MATERIAL:
----------------
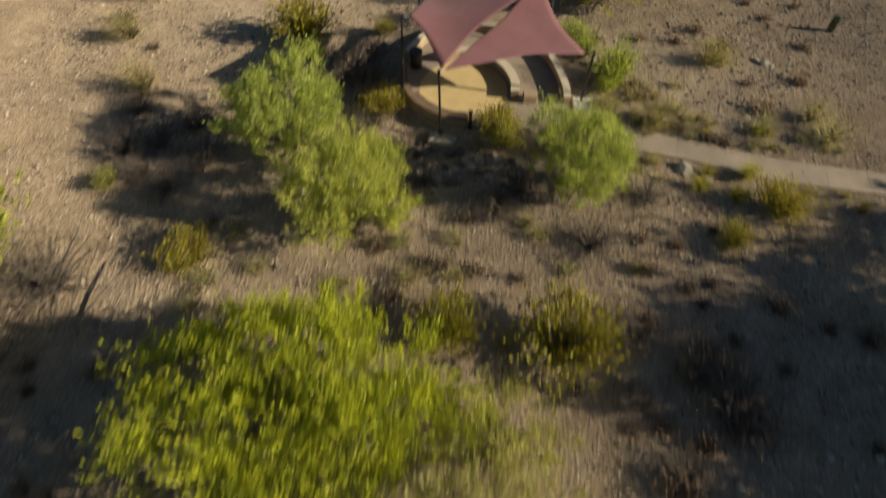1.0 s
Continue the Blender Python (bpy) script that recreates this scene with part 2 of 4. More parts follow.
RUTS = [[(-21.96, 74.4), (-20.99, 79.07), (-19.68, 82.59), (-18.88, 85.81), (-18.27, 88.13)], [(-17.1, 73.28), (-16.31, 77.71), (-15.71, 80.73), (-15.34, 84.67)], [(-6.92, 68.95), (-4.2, 73.9)],
        [(-10.95, 100.3), (-8.07, 104.6)], [(9.03, 58.94), (9.13, 62.31)], [(24.55, 74.51), (23.88, 79.44)]]

RUT_DEPTH = [1.5, 1.1, 0.45, 1.0, 0.6, 0.6]


def lattice(ix, iy, seed):
    h = np.sin(ix * 127.1 + iy * 311.7 + seed * 74.7) * 43758.5453
    return h - np.floor(h)


def value_noise(x, y, size, seed):
    """Smooth noise between -1 and 1 with bumps of that size."""
    u, v = np.asarray(x, float) / size, np.asarray(y, float) / size
    iu, iv = np.floor(u), np.floor(v)
    fu, fv = u - iu, v - iv
    fu, fv = fu * fu * (3 - 2 * fu), fv * fv * (3 - 2 * fv)
    a = lattice(iu, iv, seed) * (1 - fu) + lattice(iu + 1, iv, seed) * fu
    b = lattice(iu, iv + 1, seed) * (1 - fu) + lattice(iu + 1, iv + 1, seed) * fu
    return 2 * (a * (1 - fv) + b * fv) - 1


def line_distance(x, y, line):
    """Distance to a line in plan, and its sign: plus on the left of its run."""
    best = np.full(np.shape(x), 1e9)
    side = np.ones(np.shape(x))
    for (ax, ay), (bx, by) in zip(line, line[1:]):
        dx, dy = bx - ax, by - ay
        s = np.clip(((x - ax) * dx + (y - ay) * dy) / (dx * dx + dy * dy), 0, 1)
        d = np.hypot(x - ax - s * dx, y - ay - s * dy)
        near = d < best
        side = np.where(near, np.where(dx * (y - ay) - dy * (x - ax) >= 0, 1.0, -1.0), side)
        best = np.where(near, d, best)
    return best, side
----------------
PROBLEM:
Only the lines from the start of the material through the line containing "return 2 * (a * (1 - fv) + b * fv) - 1" should be transcribed. Pictures stay out.

SOLUTION FOR THIS TASK:
1.0 s
Continue the Blender Python (bpy) script that recreates this scene with part 2 of 4. More parts follow.
RUTS = [[(-21.96, 74.4), (-20.99, 79.07), (-19.68, 82.59), (-18.88, 85.81), (-18.27, 88.13)], [(-17.1, 73.28), (-16.31, 77.71), (-15.71, 80.73), (-15.34, 84.67)], [(-6.92, 68.95), (-4.2, 73.9)],
        [(-10.95, 100.3), (-8.07, 104.6)], [(9.03, 58.94), (9.13, 62.31)], [(24.55, 74.51), (23.88, 79.44)]]

RUT_DEPTH = [1.5, 1.1, 0.45, 1.0, 0.6, 0.6]


def lattice(ix, iy, seed):
    h = np.sin(ix * 127.1 + iy * 311.7 + seed * 74.7) * 43758.5453
    return h - np.floor(h)


def value_noise(x, y, size, seed):
    """Smooth noise between -1 and 1 with bumps of that size."""
    u, v = np.asarray(x, float) / size, np.asarray(y, float) / size
    iu, iv = np.floor(u), np.floor(v)
    fu, fv = u - iu, v - iv
    fu, fv = fu * fu * (3 - 2 * fu), fv * fv * (3 - 2 * fv)
    a = lattice(iu, iv, seed) * (1 - fu) + lattice(iu + 1, iv, seed) * fu
    b = lattice(iu, iv + 1, seed) * (1 - fu) + lattice(iu + 1, iv + 1, seed) * fu
    return 2 * (a * (1 - fv) + b * fv) - 1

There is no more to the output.